Data block:
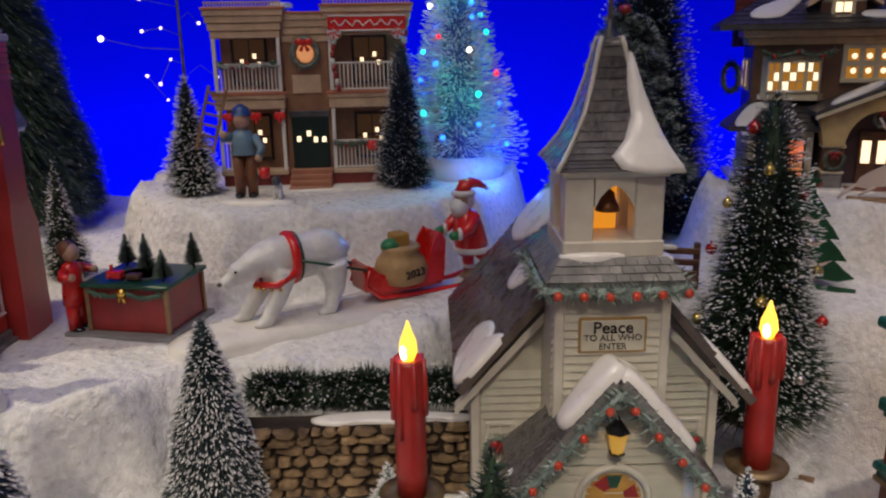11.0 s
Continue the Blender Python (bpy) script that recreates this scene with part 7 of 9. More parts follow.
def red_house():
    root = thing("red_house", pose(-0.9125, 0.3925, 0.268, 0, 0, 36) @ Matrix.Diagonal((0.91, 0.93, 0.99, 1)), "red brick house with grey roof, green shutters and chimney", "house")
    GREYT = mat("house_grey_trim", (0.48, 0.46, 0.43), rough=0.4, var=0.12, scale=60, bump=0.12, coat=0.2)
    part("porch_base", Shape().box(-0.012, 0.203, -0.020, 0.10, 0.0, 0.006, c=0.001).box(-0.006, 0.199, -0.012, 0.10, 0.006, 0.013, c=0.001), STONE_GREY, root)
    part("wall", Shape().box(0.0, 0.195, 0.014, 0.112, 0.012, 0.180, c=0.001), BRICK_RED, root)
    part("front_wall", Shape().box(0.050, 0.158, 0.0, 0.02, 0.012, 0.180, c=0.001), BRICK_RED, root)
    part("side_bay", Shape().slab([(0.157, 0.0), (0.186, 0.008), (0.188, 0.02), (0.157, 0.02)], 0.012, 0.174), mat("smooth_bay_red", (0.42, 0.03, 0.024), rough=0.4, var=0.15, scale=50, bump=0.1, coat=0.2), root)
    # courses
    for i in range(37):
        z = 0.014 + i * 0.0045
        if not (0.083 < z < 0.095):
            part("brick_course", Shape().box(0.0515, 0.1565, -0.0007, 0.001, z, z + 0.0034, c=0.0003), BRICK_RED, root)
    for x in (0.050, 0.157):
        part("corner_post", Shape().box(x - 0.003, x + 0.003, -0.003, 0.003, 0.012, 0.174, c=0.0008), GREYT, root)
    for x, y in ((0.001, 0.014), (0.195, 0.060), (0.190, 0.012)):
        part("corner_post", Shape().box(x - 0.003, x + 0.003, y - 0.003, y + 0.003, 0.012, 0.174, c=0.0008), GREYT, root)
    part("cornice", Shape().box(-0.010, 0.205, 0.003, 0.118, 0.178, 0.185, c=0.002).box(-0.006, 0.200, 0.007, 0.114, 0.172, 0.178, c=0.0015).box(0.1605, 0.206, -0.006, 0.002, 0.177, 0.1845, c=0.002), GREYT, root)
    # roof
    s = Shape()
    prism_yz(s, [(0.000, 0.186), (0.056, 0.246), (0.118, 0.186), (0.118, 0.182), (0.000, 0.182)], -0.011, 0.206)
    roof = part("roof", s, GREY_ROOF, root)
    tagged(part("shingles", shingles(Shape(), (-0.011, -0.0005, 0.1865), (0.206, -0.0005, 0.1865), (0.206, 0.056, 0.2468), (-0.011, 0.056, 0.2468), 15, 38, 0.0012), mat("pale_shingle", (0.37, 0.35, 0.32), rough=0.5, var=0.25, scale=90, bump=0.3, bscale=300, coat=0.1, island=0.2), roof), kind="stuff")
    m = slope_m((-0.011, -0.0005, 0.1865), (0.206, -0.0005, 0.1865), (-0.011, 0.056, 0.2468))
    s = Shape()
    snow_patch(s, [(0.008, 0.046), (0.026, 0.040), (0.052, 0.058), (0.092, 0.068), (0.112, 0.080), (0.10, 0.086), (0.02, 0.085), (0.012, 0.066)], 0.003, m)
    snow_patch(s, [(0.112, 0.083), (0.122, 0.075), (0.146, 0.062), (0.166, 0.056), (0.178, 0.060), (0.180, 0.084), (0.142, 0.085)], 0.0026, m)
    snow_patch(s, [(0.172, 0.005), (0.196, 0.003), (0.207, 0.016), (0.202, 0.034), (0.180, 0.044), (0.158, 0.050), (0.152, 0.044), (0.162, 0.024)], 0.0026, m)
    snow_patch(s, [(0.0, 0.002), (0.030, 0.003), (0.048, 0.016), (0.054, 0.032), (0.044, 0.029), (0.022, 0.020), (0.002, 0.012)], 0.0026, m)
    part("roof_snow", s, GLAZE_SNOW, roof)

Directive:
Go through the material above and print all of it exactly, except the pictures.

Response to this task:
11.0 s
Continue the Blender Python (bpy) script that recreates this scene with part 7 of 9. More parts follow.
def red_house():
    root = thing("red_house", pose(-0.9125, 0.3925, 0.268, 0, 0, 36) @ Matrix.Diagonal((0.91, 0.93, 0.99, 1)), "red brick house with grey roof, green shutters and chimney", "house")
    GREYT = mat("house_grey_trim", (0.48, 0.46, 0.43), rough=0.4, var=0.12, scale=60, bump=0.12, coat=0.2)
    part("porch_base", Shape().box(-0.012, 0.203, -0.020, 0.10, 0.0, 0.006, c=0.001).box(-0.006, 0.199, -0.012, 0.10, 0.006, 0.013, c=0.001), STONE_GREY, root)
    part("wall", Shape().box(0.0, 0.195, 0.014, 0.112, 0.012, 0.180, c=0.001), BRICK_RED, root)
    part("front_wall", Shape().box(0.050, 0.158, 0.0, 0.02, 0.012, 0.180, c=0.001), BRICK_RED, root)
    part("side_bay", Shape().slab([(0.157, 0.0), (0.186, 0.008), (0.188, 0.02), (0.157, 0.02)], 0.012, 0.174), mat("smooth_bay_red", (0.42, 0.03, 0.024), rough=0.4, var=0.15, scale=50, bump=0.1, coat=0.2), root)
    # courses
    for i in range(37):
        z = 0.014 + i * 0.0045
        if not (0.083 < z < 0.095):
            part("brick_course", Shape().box(0.0515, 0.1565, -0.0007, 0.001, z, z + 0.0034, c=0.0003), BRICK_RED, root)
    for x in (0.050, 0.157):
        part("corner_post", Shape().box(x - 0.003, x + 0.003, -0.003, 0.003, 0.012, 0.174, c=0.0008), GREYT, root)
    for x, y in ((0.001, 0.014), (0.195, 0.060), (0.190, 0.012)):
        part("corner_post", Shape().box(x - 0.003, x + 0.003, y - 0.003, y + 0.003, 0.012, 0.174, c=0.0008), GREYT, root)
    part("cornice", Shape().box(-0.010, 0.205, 0.003, 0.118, 0.178, 0.185, c=0.002).box(-0.006, 0.200, 0.007, 0.114, 0.172, 0.178, c=0.0015).box(0.1605, 0.206, -0.006, 0.002, 0.177, 0.1845, c=0.002), GREYT, root)
    # roof
    s = Shape()
    prism_yz(s, [(0.000, 0.186), (0.056, 0.246), (0.118, 0.186), (0.118, 0.182), (0.000, 0.182)], -0.011, 0.206)
    roof = part("roof", s, GREY_ROOF, root)
    tagged(part("shingles", shingles(Shape(), (-0.011, -0.0005, 0.1865), (0.206, -0.0005, 0.1865), (0.206, 0.056, 0.2468), (-0.011, 0.056, 0.2468), 15, 38, 0.0012), mat("pale_shingle", (0.37, 0.35, 0.32), rough=0.5, var=0.25, scale=90, bump=0.3, bscale=300, coat=0.1, island=0.2), roof), kind="stuff")
    m = slope_m((-0.011, -0.0005, 0.1865), (0.206, -0.0005, 0.1865), (-0.011, 0.056, 0.2468))
    s = Shape()
    snow_patch(s, [(0.008, 0.046), (0.026, 0.040), (0.052, 0.058), (0.092, 0.068), (0.112, 0.080), (0.10, 0.086), (0.02, 0.085), (0.012, 0.066)], 0.003, m)
    snow_patch(s, [(0.112, 0.083), (0.122, 0.075), (0.146, 0.062), (0.166, 0.056), (0.178, 0.060), (0.180, 0.084), (0.142, 0.085)], 0.0026, m)
    snow_patch(s, [(0.172, 0.005), (0.196, 0.003), (0.207, 0.016), (0.202, 0.034), (0.180, 0.044), (0.158, 0.050), (0.152, 0.044), (0.162, 0.024)], 0.0026, m)
    snow_patch(s, [(0.0, 0.002), (0.030, 0.003), (0.048, 0.016), (0.054, 0.032), (0.044, 0.029), (0.022, 0.020), (0.002, 0.012)], 0.0026, m)
    part("roof_snow", s, GLAZE_SNOW, roof)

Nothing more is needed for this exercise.